_Source material_
-- BEGIN --

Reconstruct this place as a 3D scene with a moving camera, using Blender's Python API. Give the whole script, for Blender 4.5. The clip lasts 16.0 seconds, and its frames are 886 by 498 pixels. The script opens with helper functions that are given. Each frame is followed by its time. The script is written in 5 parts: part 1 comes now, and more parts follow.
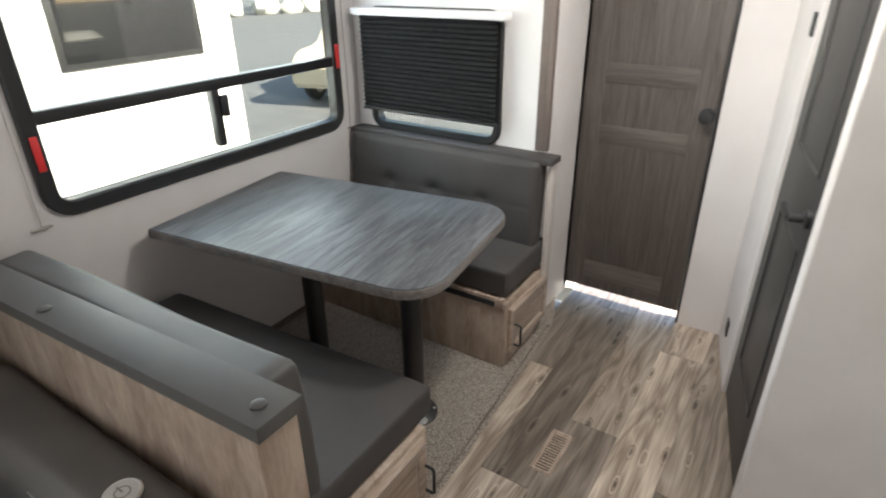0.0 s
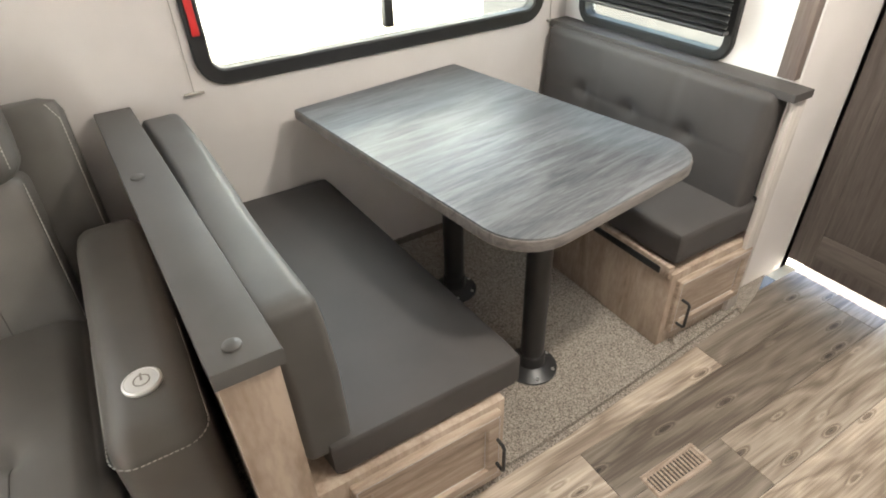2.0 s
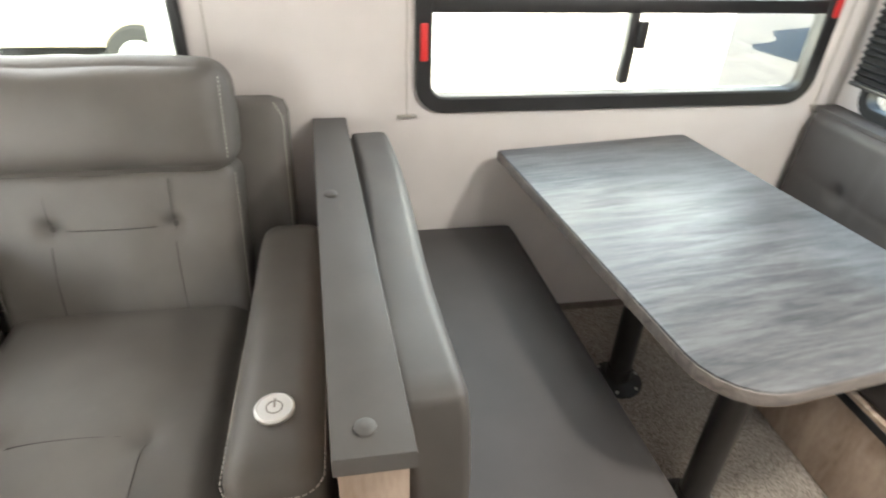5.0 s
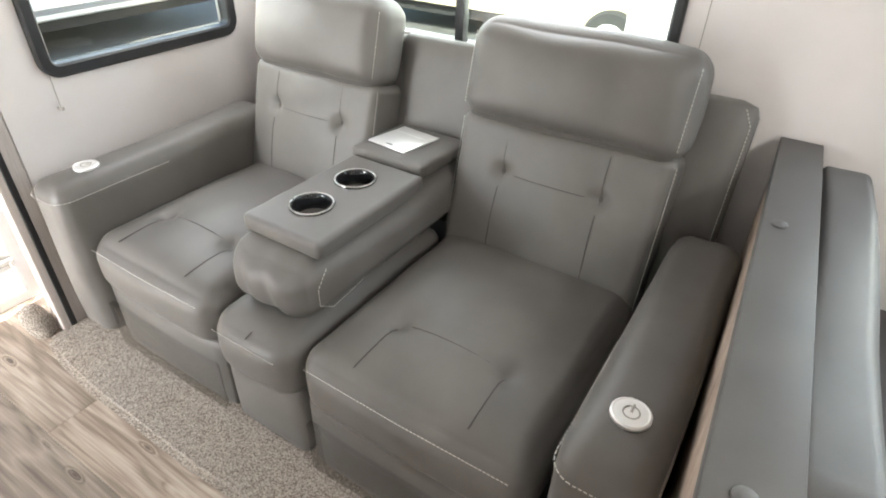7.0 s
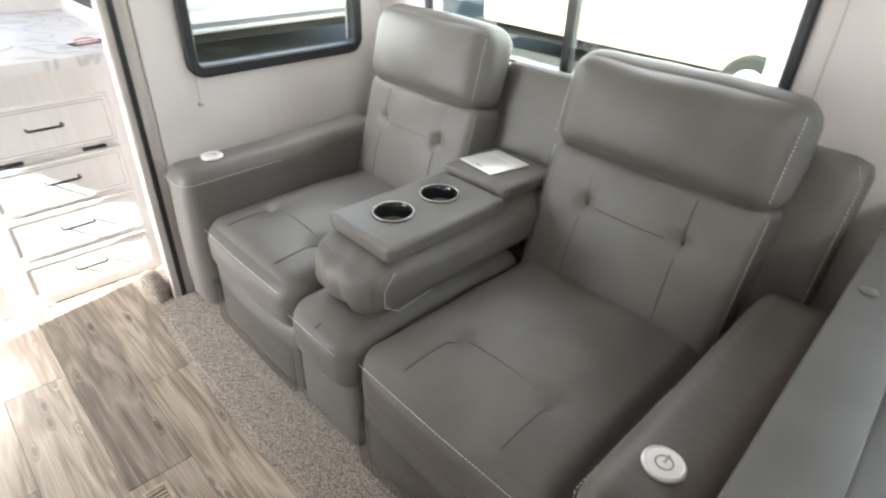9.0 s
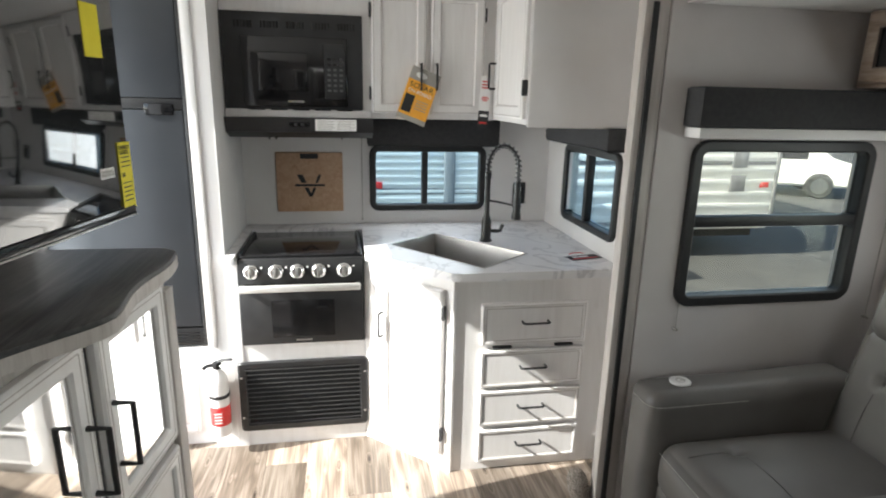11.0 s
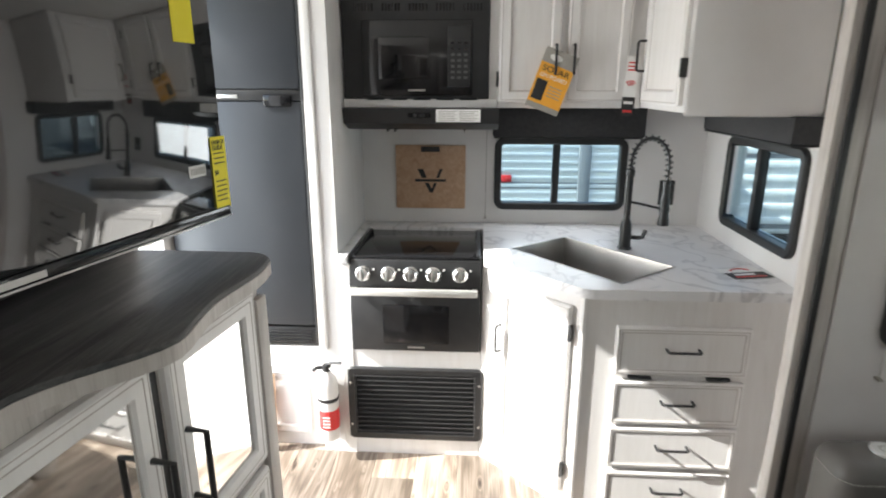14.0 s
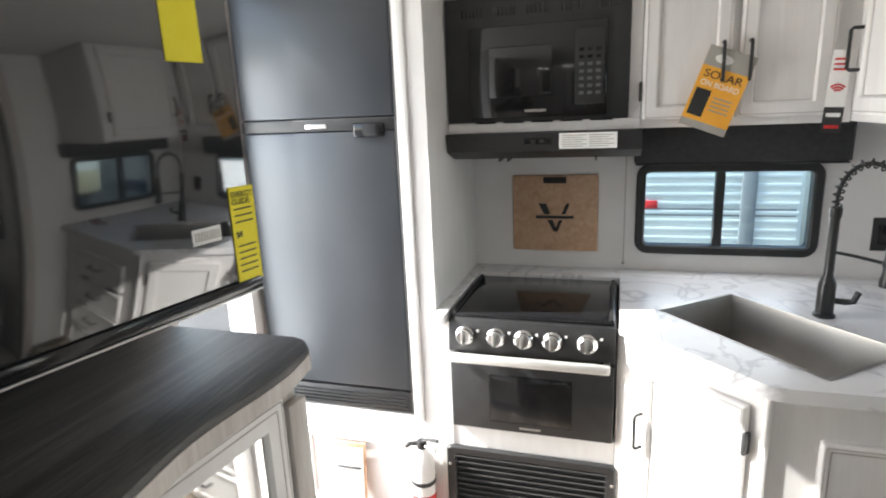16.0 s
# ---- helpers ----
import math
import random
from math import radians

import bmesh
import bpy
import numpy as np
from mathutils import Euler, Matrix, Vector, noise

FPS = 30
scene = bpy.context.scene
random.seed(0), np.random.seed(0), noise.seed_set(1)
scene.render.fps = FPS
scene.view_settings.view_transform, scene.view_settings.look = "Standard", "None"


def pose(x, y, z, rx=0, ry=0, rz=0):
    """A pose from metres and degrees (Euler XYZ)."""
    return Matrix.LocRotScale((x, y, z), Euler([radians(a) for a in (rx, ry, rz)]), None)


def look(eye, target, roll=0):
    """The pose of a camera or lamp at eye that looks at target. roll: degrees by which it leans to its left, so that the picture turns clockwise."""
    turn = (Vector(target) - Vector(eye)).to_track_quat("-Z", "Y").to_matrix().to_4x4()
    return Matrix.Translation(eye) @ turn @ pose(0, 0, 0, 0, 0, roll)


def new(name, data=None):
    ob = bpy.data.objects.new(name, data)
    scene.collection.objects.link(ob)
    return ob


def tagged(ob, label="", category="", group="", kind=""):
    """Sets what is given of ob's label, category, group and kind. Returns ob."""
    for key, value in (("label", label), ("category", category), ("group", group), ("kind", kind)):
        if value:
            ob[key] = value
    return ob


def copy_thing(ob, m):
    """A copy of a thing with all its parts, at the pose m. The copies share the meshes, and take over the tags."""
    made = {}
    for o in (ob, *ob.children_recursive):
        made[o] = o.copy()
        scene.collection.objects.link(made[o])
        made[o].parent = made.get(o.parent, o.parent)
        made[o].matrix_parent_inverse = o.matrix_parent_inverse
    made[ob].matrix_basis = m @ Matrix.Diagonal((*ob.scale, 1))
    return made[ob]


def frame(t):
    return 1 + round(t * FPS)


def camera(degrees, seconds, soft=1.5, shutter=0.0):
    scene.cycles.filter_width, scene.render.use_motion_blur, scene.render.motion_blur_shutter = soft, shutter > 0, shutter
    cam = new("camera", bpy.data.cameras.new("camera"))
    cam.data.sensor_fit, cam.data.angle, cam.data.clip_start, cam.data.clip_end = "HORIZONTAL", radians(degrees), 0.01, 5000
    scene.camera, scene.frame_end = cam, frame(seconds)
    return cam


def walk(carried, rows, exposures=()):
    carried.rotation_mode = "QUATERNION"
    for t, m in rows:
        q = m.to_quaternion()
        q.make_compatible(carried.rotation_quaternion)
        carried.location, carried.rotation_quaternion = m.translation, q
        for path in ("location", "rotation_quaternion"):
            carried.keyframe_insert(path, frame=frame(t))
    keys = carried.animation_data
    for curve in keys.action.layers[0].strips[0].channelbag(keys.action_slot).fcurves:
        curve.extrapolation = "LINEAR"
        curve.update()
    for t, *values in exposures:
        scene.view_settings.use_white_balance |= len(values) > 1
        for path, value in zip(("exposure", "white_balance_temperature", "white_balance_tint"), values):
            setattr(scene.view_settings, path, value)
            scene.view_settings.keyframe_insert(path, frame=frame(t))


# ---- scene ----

-- END --

_Task prompt_
Copy out the lines that hold "shutter".

_Written answer_
def camera(degrees, seconds, soft=1.5, shutter=0.0):
    scene.cycles.filter_width, scene.render.use_motion_blur, scene.render.motion_blur_shutter = soft, shutter > 0, shutter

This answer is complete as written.